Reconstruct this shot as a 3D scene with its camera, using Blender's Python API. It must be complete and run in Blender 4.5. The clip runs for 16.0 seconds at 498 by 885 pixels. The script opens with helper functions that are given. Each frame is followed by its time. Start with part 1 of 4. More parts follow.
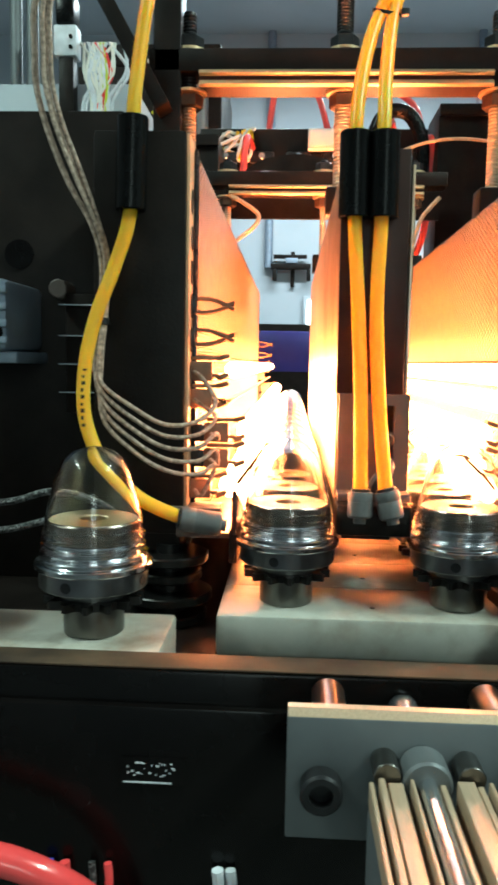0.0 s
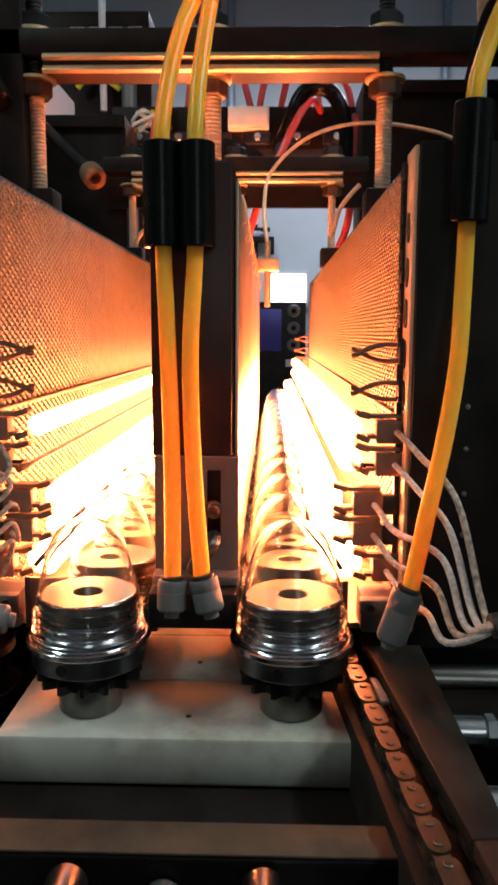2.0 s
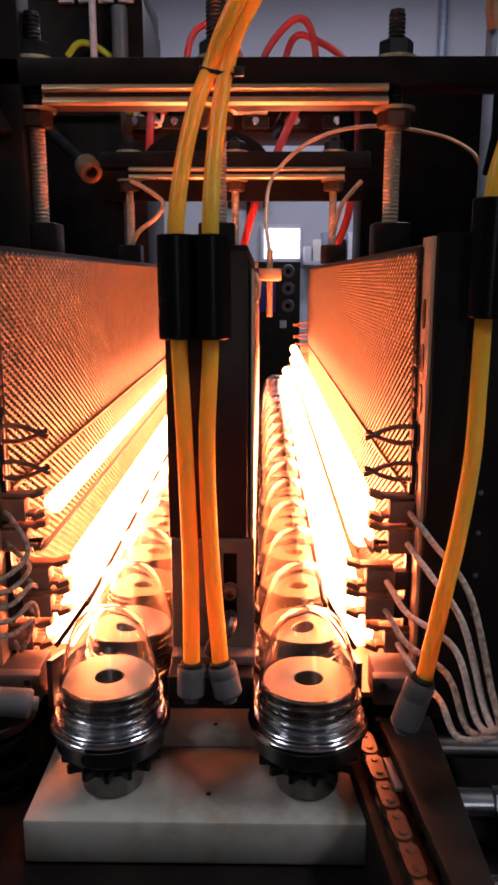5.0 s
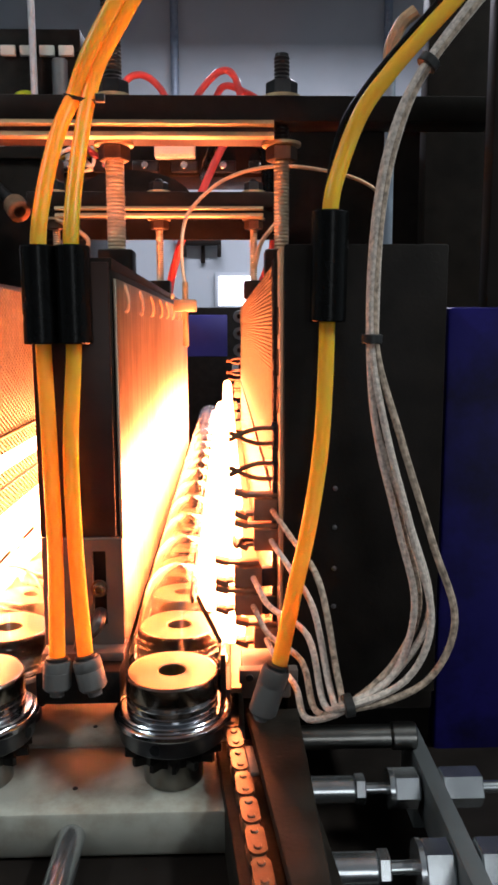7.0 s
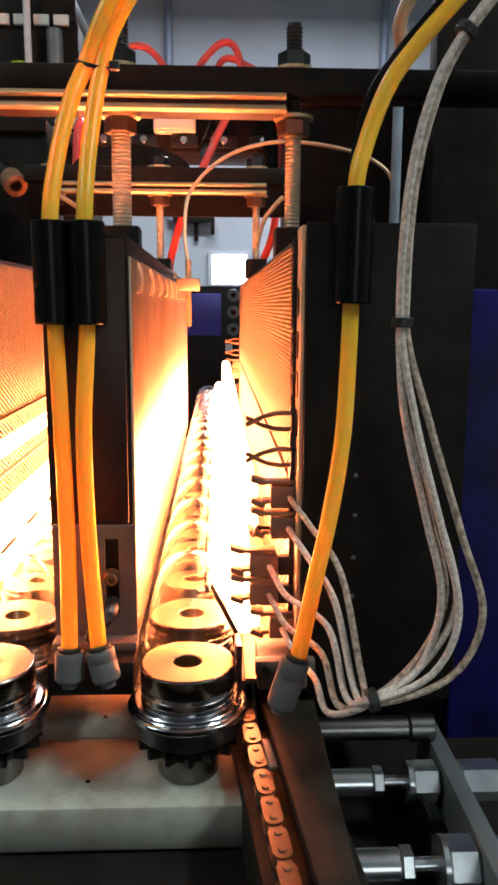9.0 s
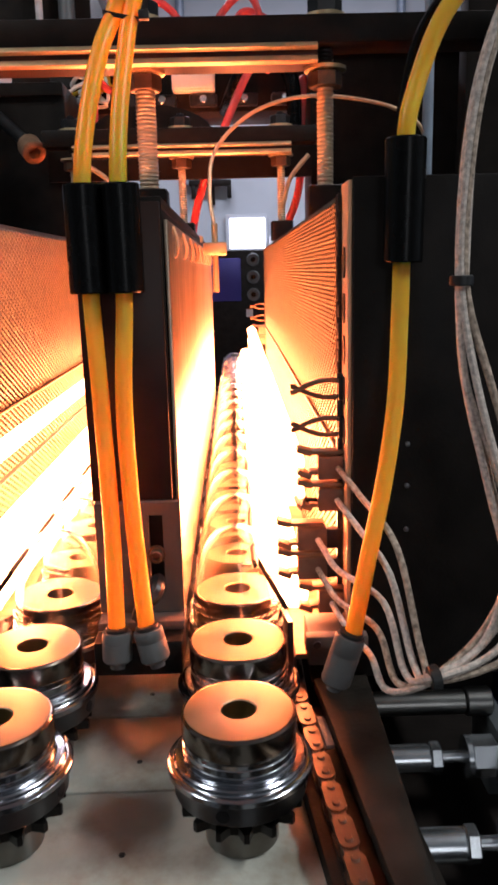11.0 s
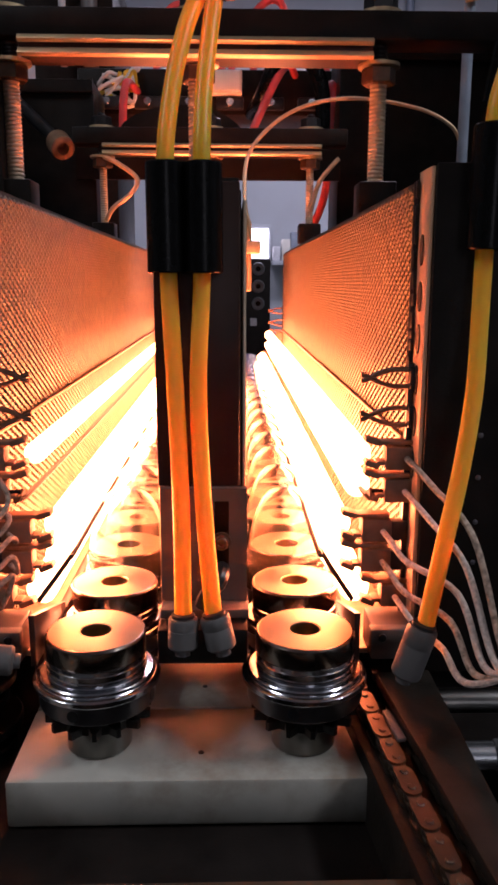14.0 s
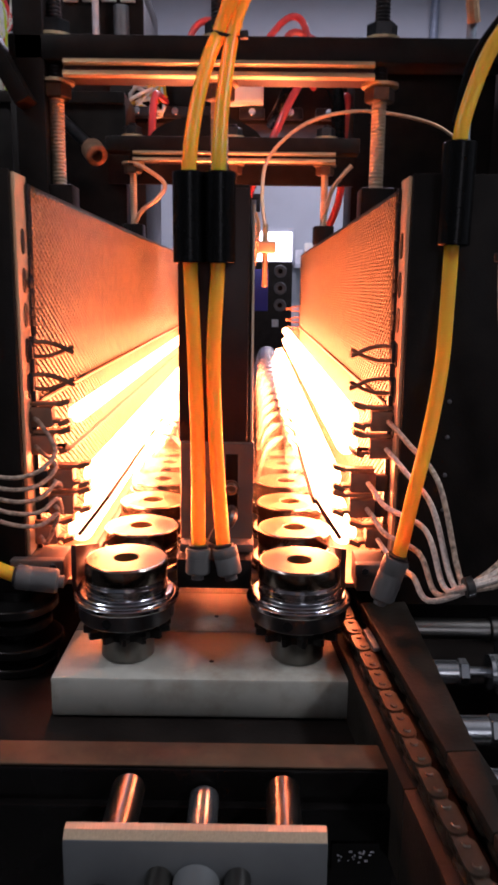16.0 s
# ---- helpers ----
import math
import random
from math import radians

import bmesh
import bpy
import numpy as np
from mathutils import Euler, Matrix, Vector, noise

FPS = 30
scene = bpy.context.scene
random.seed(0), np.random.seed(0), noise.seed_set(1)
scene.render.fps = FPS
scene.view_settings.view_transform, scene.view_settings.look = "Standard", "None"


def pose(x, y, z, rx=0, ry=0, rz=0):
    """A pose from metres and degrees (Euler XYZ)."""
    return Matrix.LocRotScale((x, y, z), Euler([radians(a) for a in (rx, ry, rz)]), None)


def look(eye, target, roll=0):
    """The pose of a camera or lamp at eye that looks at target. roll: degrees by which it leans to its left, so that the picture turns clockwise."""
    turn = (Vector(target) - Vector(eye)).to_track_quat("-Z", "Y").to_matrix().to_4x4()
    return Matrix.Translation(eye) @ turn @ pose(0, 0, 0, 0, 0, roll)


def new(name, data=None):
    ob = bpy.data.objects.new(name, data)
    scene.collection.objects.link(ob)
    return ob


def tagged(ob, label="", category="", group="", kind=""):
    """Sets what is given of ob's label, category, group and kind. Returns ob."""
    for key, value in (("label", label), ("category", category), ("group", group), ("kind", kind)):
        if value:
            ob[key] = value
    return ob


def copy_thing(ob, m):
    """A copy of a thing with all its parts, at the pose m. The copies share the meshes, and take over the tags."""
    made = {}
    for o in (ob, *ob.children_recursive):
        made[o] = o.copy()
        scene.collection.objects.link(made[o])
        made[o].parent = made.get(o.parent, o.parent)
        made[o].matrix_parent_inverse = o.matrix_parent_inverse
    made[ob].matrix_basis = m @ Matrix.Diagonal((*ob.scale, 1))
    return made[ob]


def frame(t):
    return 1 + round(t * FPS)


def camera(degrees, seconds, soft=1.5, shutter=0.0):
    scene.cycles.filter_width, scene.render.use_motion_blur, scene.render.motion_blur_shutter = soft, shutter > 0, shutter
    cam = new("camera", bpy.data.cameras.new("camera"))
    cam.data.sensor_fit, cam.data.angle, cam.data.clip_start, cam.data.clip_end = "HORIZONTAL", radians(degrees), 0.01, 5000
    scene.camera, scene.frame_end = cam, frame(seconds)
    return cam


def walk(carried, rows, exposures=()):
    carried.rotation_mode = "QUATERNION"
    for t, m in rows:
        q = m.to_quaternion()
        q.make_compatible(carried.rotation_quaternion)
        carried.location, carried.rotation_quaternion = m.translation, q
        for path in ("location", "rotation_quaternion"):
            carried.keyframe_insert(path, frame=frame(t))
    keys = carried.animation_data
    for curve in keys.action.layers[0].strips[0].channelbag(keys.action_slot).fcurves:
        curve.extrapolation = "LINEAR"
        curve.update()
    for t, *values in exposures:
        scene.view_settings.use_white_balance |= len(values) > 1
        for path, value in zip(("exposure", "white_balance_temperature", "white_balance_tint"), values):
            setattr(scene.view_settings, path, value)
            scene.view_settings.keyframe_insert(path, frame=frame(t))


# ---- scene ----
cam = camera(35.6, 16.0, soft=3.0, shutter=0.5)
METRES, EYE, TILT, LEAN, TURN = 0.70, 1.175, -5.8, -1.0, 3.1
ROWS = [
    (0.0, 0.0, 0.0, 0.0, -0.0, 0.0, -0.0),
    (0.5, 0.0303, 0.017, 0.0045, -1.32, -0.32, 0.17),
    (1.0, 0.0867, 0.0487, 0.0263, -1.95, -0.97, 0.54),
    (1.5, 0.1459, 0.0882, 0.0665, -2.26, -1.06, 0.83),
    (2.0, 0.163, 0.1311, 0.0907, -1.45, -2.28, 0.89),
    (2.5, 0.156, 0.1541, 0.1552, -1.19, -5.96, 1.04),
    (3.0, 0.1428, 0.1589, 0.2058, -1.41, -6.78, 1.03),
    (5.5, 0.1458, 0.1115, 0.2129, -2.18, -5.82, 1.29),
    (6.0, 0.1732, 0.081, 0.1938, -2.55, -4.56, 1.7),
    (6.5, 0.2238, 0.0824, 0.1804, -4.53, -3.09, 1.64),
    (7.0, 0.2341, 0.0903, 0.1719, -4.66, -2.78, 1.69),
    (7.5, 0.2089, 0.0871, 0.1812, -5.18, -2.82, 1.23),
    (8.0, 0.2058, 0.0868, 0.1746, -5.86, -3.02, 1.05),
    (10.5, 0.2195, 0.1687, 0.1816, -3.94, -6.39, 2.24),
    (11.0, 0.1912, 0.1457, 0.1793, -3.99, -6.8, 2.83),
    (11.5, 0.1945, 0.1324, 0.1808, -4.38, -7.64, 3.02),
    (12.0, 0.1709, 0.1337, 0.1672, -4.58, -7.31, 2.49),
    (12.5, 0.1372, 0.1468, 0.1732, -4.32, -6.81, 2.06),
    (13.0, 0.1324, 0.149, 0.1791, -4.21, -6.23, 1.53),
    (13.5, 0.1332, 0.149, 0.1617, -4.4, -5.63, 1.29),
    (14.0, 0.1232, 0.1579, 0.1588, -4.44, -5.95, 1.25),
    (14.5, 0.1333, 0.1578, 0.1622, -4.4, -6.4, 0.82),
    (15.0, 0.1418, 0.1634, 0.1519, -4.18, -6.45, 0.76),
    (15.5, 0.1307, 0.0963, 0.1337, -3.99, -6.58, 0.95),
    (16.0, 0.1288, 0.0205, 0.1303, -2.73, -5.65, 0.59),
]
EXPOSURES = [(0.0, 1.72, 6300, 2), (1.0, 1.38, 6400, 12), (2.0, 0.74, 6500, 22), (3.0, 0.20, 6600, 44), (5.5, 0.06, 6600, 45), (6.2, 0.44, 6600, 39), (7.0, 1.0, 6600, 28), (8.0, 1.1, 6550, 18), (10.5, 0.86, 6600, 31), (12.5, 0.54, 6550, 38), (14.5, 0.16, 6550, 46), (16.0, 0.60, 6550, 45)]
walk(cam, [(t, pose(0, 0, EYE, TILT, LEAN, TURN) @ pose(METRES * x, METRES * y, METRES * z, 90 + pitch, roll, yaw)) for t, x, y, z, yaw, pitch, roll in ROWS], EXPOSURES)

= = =

== SHORT TASK ==
Every line that holds the string "render" should be returned.

== RESULT FOR THIS EXERCISE ==
scene.render.fps = FPS
    scene.cycles.filter_width, scene.render.use_motion_blur, scene.render.motion_blur_shutter = soft, shutter > 0, shutter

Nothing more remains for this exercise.